→ Given request
From the first line of the data below through the line holding "of a camera", output each line exactly and leave the pictures out.

+++

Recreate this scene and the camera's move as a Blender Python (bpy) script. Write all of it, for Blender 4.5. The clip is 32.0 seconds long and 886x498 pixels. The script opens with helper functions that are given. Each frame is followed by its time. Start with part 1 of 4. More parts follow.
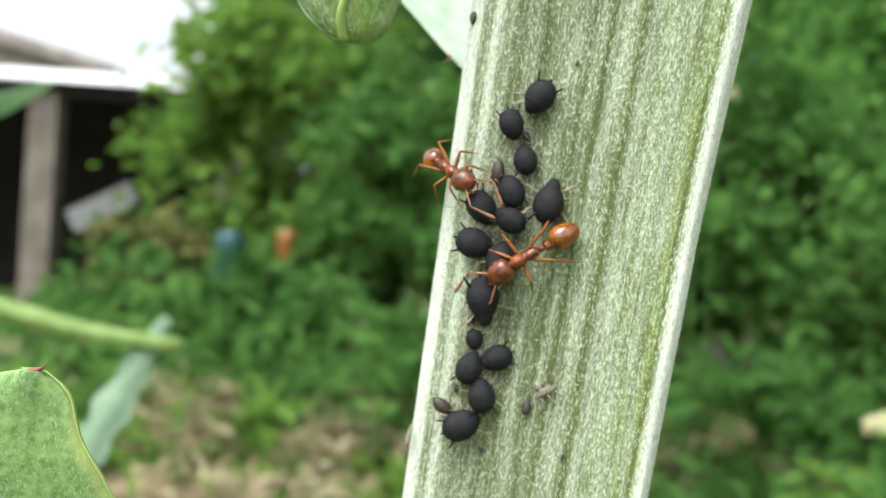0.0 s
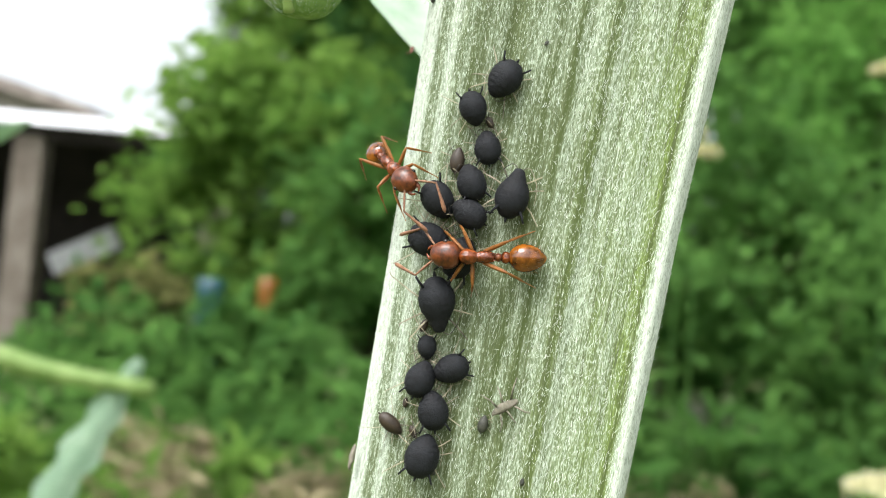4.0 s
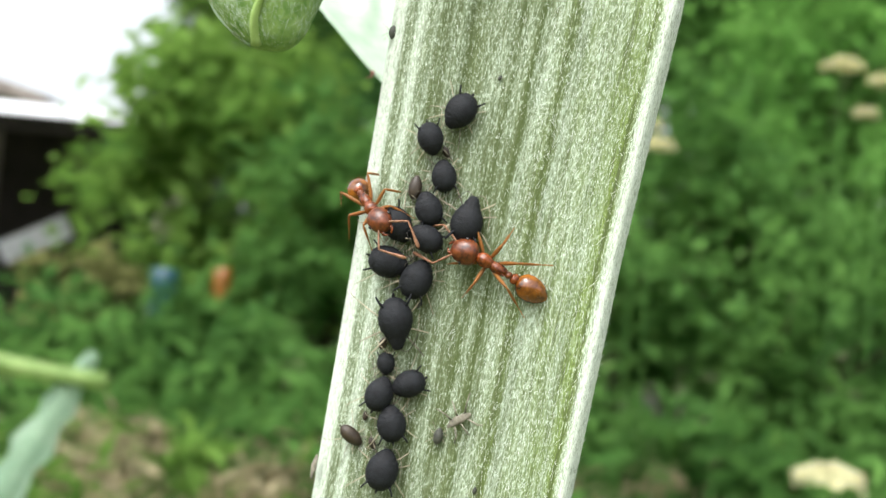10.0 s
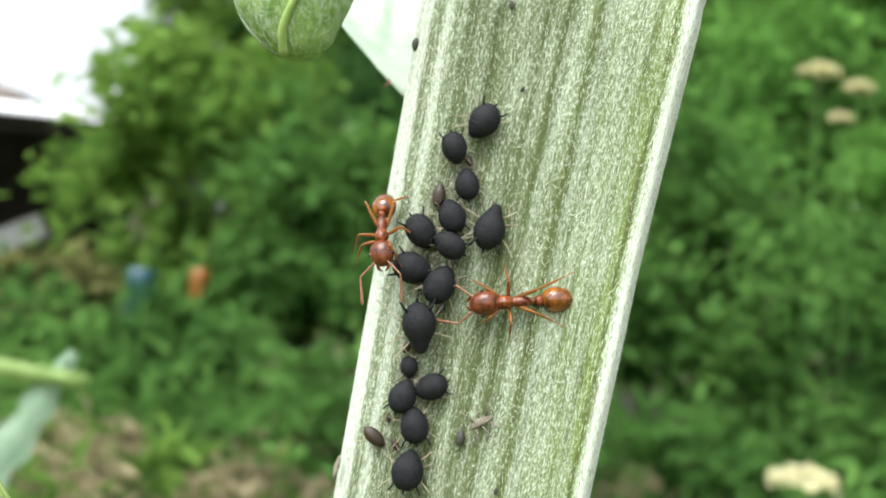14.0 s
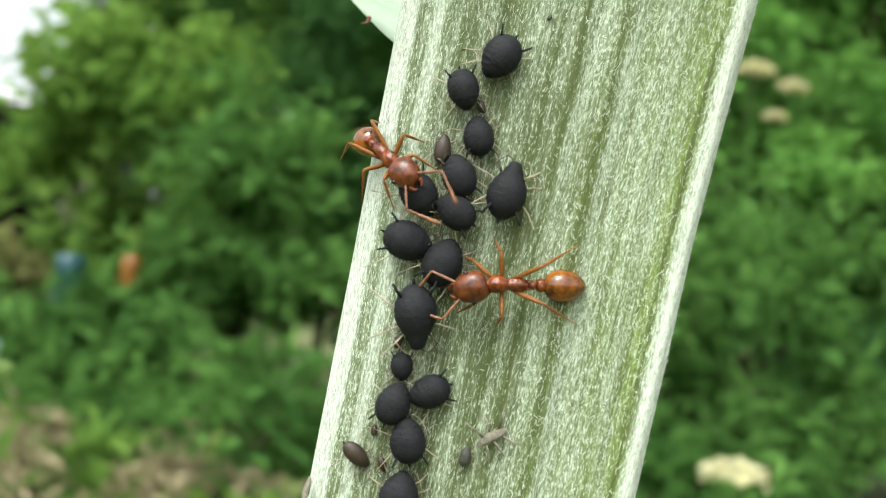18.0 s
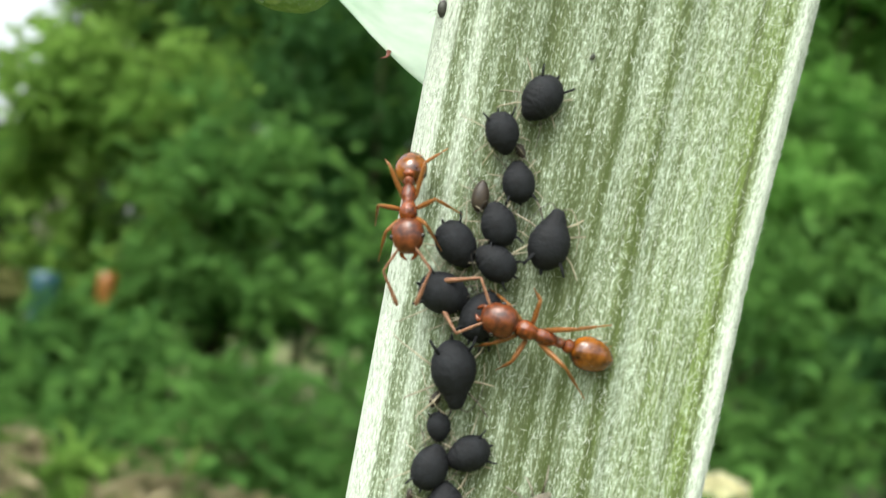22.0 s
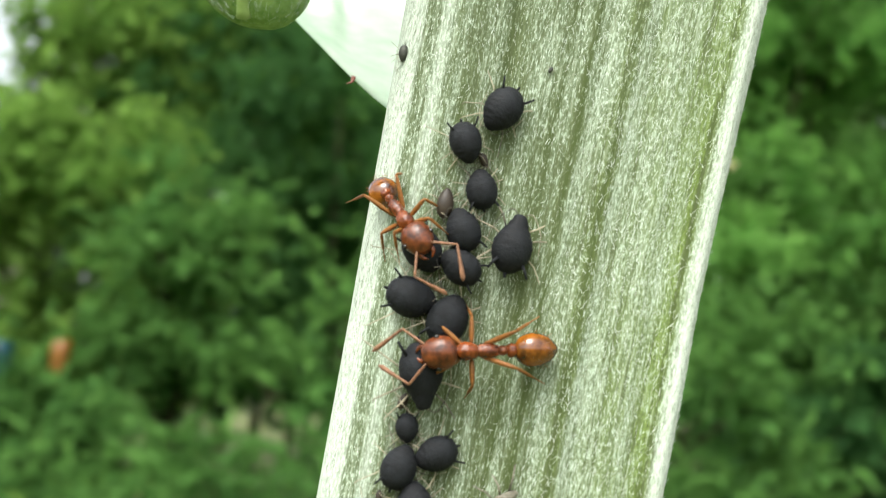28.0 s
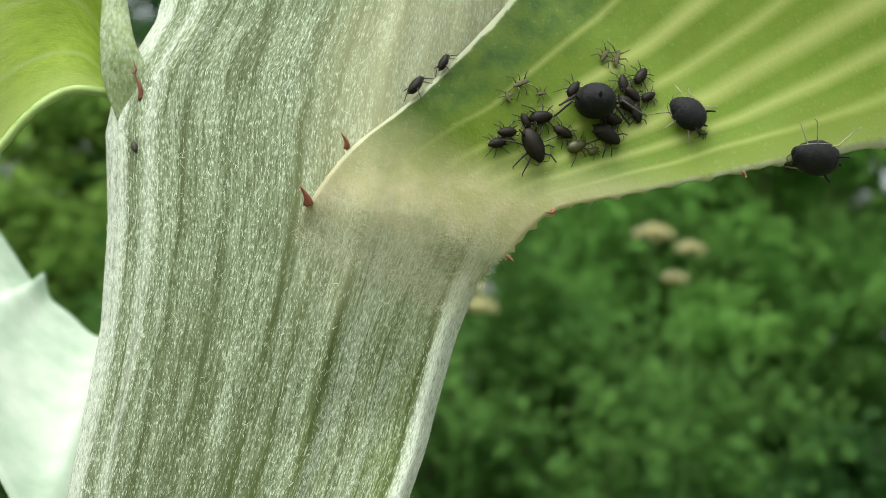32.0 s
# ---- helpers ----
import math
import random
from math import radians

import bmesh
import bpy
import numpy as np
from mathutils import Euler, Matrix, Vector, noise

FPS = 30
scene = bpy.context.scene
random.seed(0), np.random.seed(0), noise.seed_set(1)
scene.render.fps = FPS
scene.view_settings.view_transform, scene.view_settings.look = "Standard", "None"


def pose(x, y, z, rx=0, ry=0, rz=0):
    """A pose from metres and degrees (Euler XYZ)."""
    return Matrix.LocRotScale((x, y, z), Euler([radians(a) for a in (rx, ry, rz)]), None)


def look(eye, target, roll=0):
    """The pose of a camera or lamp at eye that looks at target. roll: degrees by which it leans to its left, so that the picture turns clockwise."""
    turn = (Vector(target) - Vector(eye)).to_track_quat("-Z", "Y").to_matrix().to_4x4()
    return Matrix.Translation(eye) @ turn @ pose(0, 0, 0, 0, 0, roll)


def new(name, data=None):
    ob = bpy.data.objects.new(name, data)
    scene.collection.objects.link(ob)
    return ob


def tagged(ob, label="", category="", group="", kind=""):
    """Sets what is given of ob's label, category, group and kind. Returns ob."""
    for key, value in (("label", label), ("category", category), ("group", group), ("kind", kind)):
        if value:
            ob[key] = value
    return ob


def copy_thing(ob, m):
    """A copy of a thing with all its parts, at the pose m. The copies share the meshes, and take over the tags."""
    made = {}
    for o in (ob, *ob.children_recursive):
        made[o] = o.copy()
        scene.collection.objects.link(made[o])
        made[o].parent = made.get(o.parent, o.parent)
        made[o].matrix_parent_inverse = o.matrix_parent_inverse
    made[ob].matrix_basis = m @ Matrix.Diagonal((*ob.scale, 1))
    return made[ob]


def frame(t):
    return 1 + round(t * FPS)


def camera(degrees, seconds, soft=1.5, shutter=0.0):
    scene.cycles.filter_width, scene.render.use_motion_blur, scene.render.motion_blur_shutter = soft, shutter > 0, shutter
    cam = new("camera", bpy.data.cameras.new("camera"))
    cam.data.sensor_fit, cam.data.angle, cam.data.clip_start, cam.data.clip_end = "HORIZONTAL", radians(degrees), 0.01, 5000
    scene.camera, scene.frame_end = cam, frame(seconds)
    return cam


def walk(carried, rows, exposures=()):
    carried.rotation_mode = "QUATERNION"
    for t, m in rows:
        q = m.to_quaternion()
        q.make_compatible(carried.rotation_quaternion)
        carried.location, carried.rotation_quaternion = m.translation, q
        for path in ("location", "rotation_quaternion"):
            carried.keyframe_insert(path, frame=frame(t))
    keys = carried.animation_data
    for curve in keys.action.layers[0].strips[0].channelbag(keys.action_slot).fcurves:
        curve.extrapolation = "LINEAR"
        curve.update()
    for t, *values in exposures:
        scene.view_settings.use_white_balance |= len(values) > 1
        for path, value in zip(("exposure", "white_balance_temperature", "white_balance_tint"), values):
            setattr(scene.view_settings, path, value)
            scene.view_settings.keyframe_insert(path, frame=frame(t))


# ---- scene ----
cam = camera(43.2, 32.0, 0.8)
# shallow focus of a close-up lens, set on the stem
cam.data.dof.use_dof = True
cam.data.dof.focus_distance = 0.0482
cam.data.dof.aperture_fstop = 76.0
MM, EYE = 0.001, 0.75


def W(x, y, z):
    """A place given in millimetres from the first eye."""
    return Vector((x * MM, y * MM, EYE + z * MM))


# seconds; millimetres from the first eye; yaw, pitch and roll in degrees
ROWS = [
    (0, -0.03, -0.44, 0.12, -0.00, -0.06, 3.64),
    (0.5, 2.65, -1.50, 0.28, -0.48, -0.07, 4.17),
    (1, 1.74, 0.71, -1.60, -0.28, 0.13, 3.24),
    (1.5, 0.58, 2.03, -1.82, -0.61, 0.41, 4.16),
    (2, 2.16, 4.99, -2.79, -0.52, 1.55, 4.37),
    (2.5, 1.67, 4.69, -3.17, -0.86, 2.36, 4.70),
    (3, 1.96, 4.81, -2.89, -0.80, 2.86, 4.78),
    (3.5, 1.66, 4.52, -3.49, -0.66, 2.64, 4.73),
    (4, 1.61, 5.57, -2.32, -0.69, 2.68, 4.91),
    (4.5, 0.96, 4.29, -2.26, -0.72, 2.61, 4.61),
    (6.5, -1.12, 3.92, -1.65, -1.63, 2.61, 5.11),
    (7, -1.38, 3.00, 0.09, -1.75, 2.73, 5.37),
    (7.5, -0.27, 2.27, 0.06, -2.35, 2.27, 5.44),
    (8, 1.03, 2.03, -1.13, -2.45, 2.04, 5.29),
    (8.5, 2.45, 3.15, -0.94, -2.53, 2.09, 4.79),
    (9, 2.89, 2.41, -0.27, -2.83, 2.38, 4.95),
    (9.5, 2.71, 3.07, -1.38, -2.85, 2.39, 5.45),
    (10, 1.33, 2.37, -0.95, -2.96, 2.40, 5.11),
    (10.5, 1.76, 1.93, -0.24, -2.89, 2.47, 5.20),
    (11, 1.82, 0.54, -1.50, -3.23, 2.30, 5.21),
    (11.5, 0.95, 1.33, -2.59, -2.84, 2.22, 5.22),
    (12, 1.04, 1.74, -1.36, -2.76, 2.66, 4.61),
    (12.5, -0.28, 1.89, -1.33, -2.90, 2.61, 4.97),
    (13, -1.03, 1.39, -1.15, -3.11, 2.55, 5.18),
    (13.5, -2.12, 0.99, -1.48, -3.55, 2.47, 5.21),
    (14, -1.02, 1.16, -0.95, -4.12, 2.56, 5.42),
    (14.5, -1.01, 1.21, -2.11, -4.11, 2.51, 5.72),
    (15, -1.16, 4.04, -0.36, -4.25, 2.82, 5.96),
    (15.5, -0.22, 4.93, -0.55, -4.81, 2.73, 5.99),
    (17.5, -1.80, 13.27, 0.55, -7.52, 2.74, 5.88),
    (18, -2.74, 13.16, -1.61, -7.45, 2.47, 6.15),
    (18.5, -2.00, 13.96, -1.85, -7.30, 2.69, 6.09),
    (19, -2.00, 13.73, -2.47, -6.24, 3.81, 5.90),
    (19.5, -3.30, 14.34, -1.16, -7.24, 2.97, 6.22),
    (20, -3.05, 13.96, -0.38, -7.31, 3.11, 6.23),
    (20.5, -3.36, 13.67, -0.51, -7.34, 2.96, 5.89),
    (21, -2.98, 13.58, -1.23, -7.50, 2.97, 5.98),
    (21.5, -3.81, 16.00, -0.76, -8.44, 3.11, 5.56),
    (22, -4.80, 15.91, -0.34, -8.51, 3.36, 5.82),
    (22.5, -4.26, 15.86, -0.63, -8.51, 3.36, 5.98),
    (23, -2.13, 14.94, -1.06, -7.57, 2.77, 4.90),
    (23.5, -2.52, 14.33, -0.86, -8.33, 4.03, 4.85),
    (24, -2.96, 13.65, -0.45, -8.37, 4.30, 5.02),
    (24.5, -3.05, 13.84, -1.75, -8.27, 4.02, 5.16),
    (26.5, -2.96, 15.23, -3.51, -9.21, 4.57, 3.98),
    (27, -3.80, 15.65, -5.10, -9.30, 4.80, 4.62),
    (27.5, -4.59, 14.78, -3.04, -9.91, 5.97, 4.34),
    (28, -5.04, 14.80, -2.69, -10.30, 6.83, 5.07),
    (28.5, -5.58, 13.66, -2.24, -10.23, 6.91, 5.01),
    (29, -3.37, 13.87, -2.55, -10.41, 6.56, 4.76),
    (29.5, -2.58, 13.79, -2.98, -10.22, 6.72, 4.92),
    (30, -2.04, 12.94, 1.41, -10.26, 7.92, 5.43),
    (30.5, 1.28, 10.43, 6.71, -10.47, 8.81, 5.36),
    (31, 2.74, 9.89, 11.79, -10.78, 9.60, 5.02),
    (31.5, 4.60, 7.95, 15.83, -11.01, 10.30, 4.78),
    (32, 6.53, 5.79, 19.75, -11.12, 10.87, 4.60),
]
walk(cam, [(t, Matrix.Translation(W(x, y, z)) @ pose(0, 0, 0, 90 + pitch, 0, yaw) @ pose(0, 0, 0, 0, 0, roll)) for t, x, y, z, yaw, pitch, roll in ROWS], [(0, 1.26, 6350, 9), (15.5, 1.32, 6350, 9), (17.5, 1.20, 6450, 5), (29.5, 1.25, 6450, 5), (31.5, 0.85, 6500, 5), (32, 0.8, 6500, 5)])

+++

→ Final result
Recreate this scene and the camera's move as a Blender Python (bpy) script. Write all of it, for Blender 4.5. The clip is 32.0 seconds long and 886x498 pixels. The script opens with helper functions that are given. Each frame is followed by its time. Start with part 1 of 4. More parts follow.
0.0 s
4.0 s
10.0 s
14.0 s
18.0 s
22.0 s
28.0 s
32.0 s
# ---- helpers ----
import math
import random
from math import radians

import bmesh
import bpy
import numpy as np
from mathutils import Euler, Matrix, Vector, noise

FPS = 30
scene = bpy.context.scene
random.seed(0), np.random.seed(0), noise.seed_set(1)
scene.render.fps = FPS
scene.view_settings.view_transform, scene.view_settings.look = "Standard", "None"


def pose(x, y, z, rx=0, ry=0, rz=0):
    """A pose from metres and degrees (Euler XYZ)."""
    return Matrix.LocRotScale((x, y, z), Euler([radians(a) for a in (rx, ry, rz)]), None)


def look(eye, target, roll=0):
    """The pose of a camera or lamp at eye that looks at target. roll: degrees by which it leans to its left, so that the picture turns clockwise."""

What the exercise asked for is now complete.